Columnar execution plan example

+----+-------------------------------------------+----------+----------------------------------------------------------------------------------------------------+
| ID | Operator                                  | Name     | Extra Info                                                                                         |
+----+-------------------------------------------+----------+----------------------------------------------------------------------------------------------------+
|  1 | Select Statement                          |          | IMCI Execution Plan (max_dop = 32, max_query_mem = unlimited)                                      |
|  2 | └─Sort                                    |          | Sort Key: revenue DESC                                                                             |
|  3 |   └─Hash Groupby                          |          | Group Key: nation.n_name                                                                           |
|  4 |     └─Hash Join                           |          | Join Cond: (lineitem.l_suppkey, customer.c_nationkey) = (supplier.s_suppkey, supplier.s_nationkey) |
|  5 |       ├─Hash Join                         |          | Join Cond: orders.o_orderkey = lineitem.l_orderkey                                                 |
|  6 |       │ ├─Hash Join                       |          | Join Cond: (customer.c_nationkey, region.r_regionkey) = (nation.n_nationkey, nation.n_regionkey)   |
|  7 |       │ │ ├─Hash Join                     |          | Join Cond: orders.o_custkey = customer.c_custkey                                                   |
|  8 |       │ │ │ ├─Cartesian Product           |          |                                                                                                    |
|  9 |       │ │ │ │ ├─Table Scan                | region   | Cond: (r_name = "ASIA")                                                                            |
| 10 |       │ │ │ │ └─Table Scan                | orders   | Cond: ((o_orderdate >= 01/01/1994) AND (o_orderdate < 01/01/1995))                                 |
| 11 |       │ │ │ └─Table Scan                  | customer |                                                                                                    |
| 12 |       │ │ └─Table Scan                    | nation   |                                                                                                    |
| 13 |       │ └─Table Scan                      | lineitem |                                                                                                    |
| 14 |       └─Table Scan                        | supplier |                                                                                                    |
+----+-------------------------------------------+----------+----------------------------------------------------------------------------------------------------+

How to read the plan:

Confirm columnar execution: The Extra Info column displays IMCI Execution Plan, which indicates that the query is processed by the columnar execution engine.
Check parallelism: max_dop = 32 indicates that the maximum degree of parallelism for this query is 32 threads within the columnar engine.
Understand core operators:
- Table Scan: Represents a scan of a columnar table. The Cond section shows that WHERE conditions are pushed down to the storage layer for execution, which is a key performance optimization.
- Hash Join/Hash Groupby: High-performance join and aggregation algorithms used in the columnar engine, suitable for processing large-scale data.
- Sort: Sort operation. Performance is high when the order key matches the ORDER BY columns.
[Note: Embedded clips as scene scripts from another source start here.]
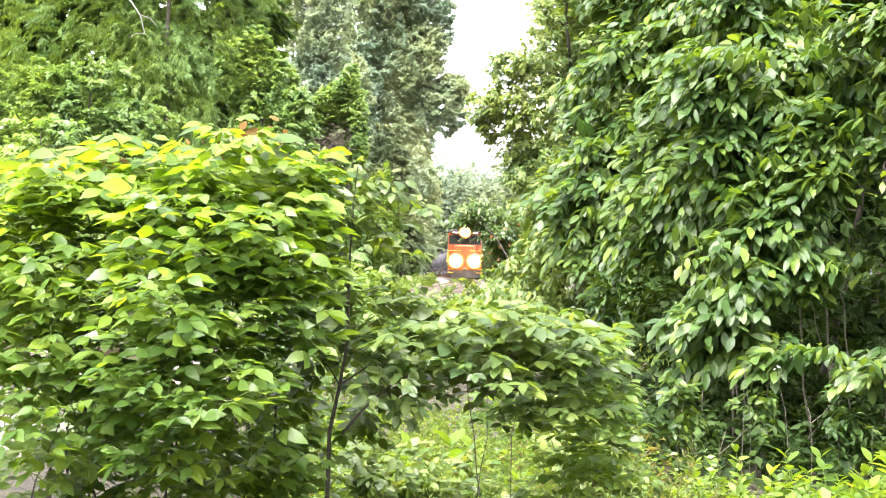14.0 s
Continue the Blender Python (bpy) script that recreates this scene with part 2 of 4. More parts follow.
def box(bm, x0, x1, y0, y1, z0, z1, bevel=0.0):
    made = bmesh.ops.create_cube(bm, size=1, matrix=Matrix.Translation(((x0 + x1) / 2, (y0 + y1) / 2, (z0 + z1) / 2)) @ Matrix.Diagonal((x1 - x0, y1 - y0, z1 - z0, 1)))
    if bevel:
        edges = list({e for v in made["verts"] for e in v.link_edges})
        bmesh.ops.bevel(bm, geom=edges, offset=bevel, segments=2, affect="EDGES", profile=0.5)
    return bm


def rod(bm, a, b, r, r2=None, sides=12):
    a, b = Vector(a), Vector(b)
    m = Matrix.Translation((a + b) / 2) @ (b - a).to_track_quat("Z", "Y").to_matrix().to_4x4()
    bmesh.ops.create_cone(bm, cap_ends=True, segments=sides, radius1=r, radius2=r if r2 is None else r2, depth=(b - a).length, matrix=m)
    return bm


# ---- ground and track line ----
LINE_Y = np.array([-40, 0, 40, 80, 115, 130, 143, 157, 174, 192, 214, 250, 300, 380, 460], float)
LINE_X = np.array([-10.5, -6.2, -3.3, -1.7, -1.42, -1.75, -2.25, -2.8, -3.5, -4.2, -5.1, -8.6, -16.5, -36, -62], float)
_fy = np.arange(-40, 460.1, 1.0)
_fx = np.interp(_fy, LINE_Y, LINE_X)
for _ in range(6):
    _fx[4:-4] = np.convolve(_fx, np.ones(9) / 9, "valid")
_fs = np.r_[0, np.cumsum(np.hypot(np.diff(_fx), np.diff(_fy)))]


def track_x(y):
    return np.interp(y, _fy, _fx)


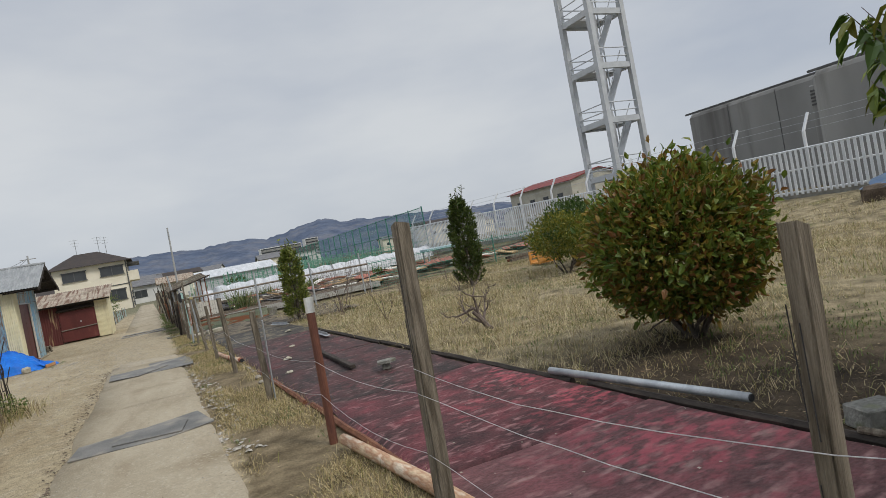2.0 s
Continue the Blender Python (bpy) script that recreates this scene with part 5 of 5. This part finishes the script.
def plain_building(name, x0, x1, y0, y1, h, label, seams):
    t = thing(name, x0, y0, 0, label, "building")
    part("wall", boxed(((x1 - x0) / 2, (y1 - y0) / 2, h / 2), (x1 - x0, y1 - y0, h), None, 0.25), M_BLDG, t)
    for dx, dy, sx, sy in ((0, (y1 - y0) / 2, 0.14, y1 - y0), ((x1 - x0) / 2, 0, x1 - x0, 0.14)):
        part("coping", boxed((dx, dy, h + 0.02), (sx, sy, 0.1)), M_COPING, t)
    for k in range(1, seams):
        part("joint", boxed((-0.004, (y1 - y0) * k / seams, h / 2), (0.02, 0.05, h - 0.3)), M_COPING, t)
    return t


plain_building("grey_building", 27.0, 42, 5.3, 19.6, 5.55, "windowless grey rendered building with dark coping", 4)
plain_building("grey_building", 31.0, 44, 21.0, 29.8, 6.0, "lower grey rendered building behind the white fence", 3)
vp = thing("vent_box", 29.2, 20.5, 0, "dark louvred vent duct on the grey building", "vent")
part("duct", boxed((0, 0, 2.6), (0.8, 0.6, 5.2), None, 0.04), M_BLDG, vp)
for k in range(5):
    part("louvre", boxed((-0.41, 0, 4.3 + 0.16 * k), (0.04, 0.5, 0.08)), M_COPING, vp)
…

Row-based execution plan comparison

+----+-------------+----------+------------+--------+---------------+---------+---------+---------------------------+---------+----------+----------------------------------------------+
| id | select_type | table    | partitions | type   | possible_keys | key     | key_len | ref                       | rows    | filtered | Extra                                        |
+----+-------------+----------+------------+--------+---------------+---------+---------+---------------------------+---------+----------+----------------------------------------------+
|  1 | SIMPLE      | region   | NULL       | ALL    | PRIMARY       | NULL    | NULL    | NULL                      |       5 |    20.00 | Using where; Using temporary; Using filesort |
|  1 | SIMPLE      | orders   | NULL       | ALL    | PRIMARY       | NULL    | NULL    | NULL                      | 1500000 |    11.11 | Using where; Using join buffer (hash join)   |
|  1 | SIMPLE      | customer | NULL       | eq_ref | PRIMARY       | PRIMARY | 8       | tpch.orders.o_custkey     |       1 |   100.00 | NULL                                         |
|  1 | SIMPLE      | nation   | NULL       | eq_ref | PRIMARY       | PRIMARY | 8       | tpch.customer.c_nationkey |       1 |    10.00 | Using where                                  |
|  1 | SIMPLE      | lineitem | NULL       | ref    | PRIMARY       | PRIMARY | 8       | tpch.orders.o_orderkey    |       2 |   100.00 | NULL                                         |
|  1 | SIMPLE      | supplier | NULL       | eq_ref | PRIMARY       | PRIMARY | 8       | tpch.lineitem.l_suppkey   |       1 |    10.00 | Using where                                  |
+----+-------------+----------+------------+--------+---------------+---------+---------+---------------------------+---------+----------+----------------------------------------------+

Row-based execution plans typically contain markers such as Using temporary; Using filesort, which indicate that the engine creates temporary tables and performs on-disk sorting. These are the main performance bottlenecks in analytical queries. Columnar plans avoid these inefficiencies through in-memory parallel computation.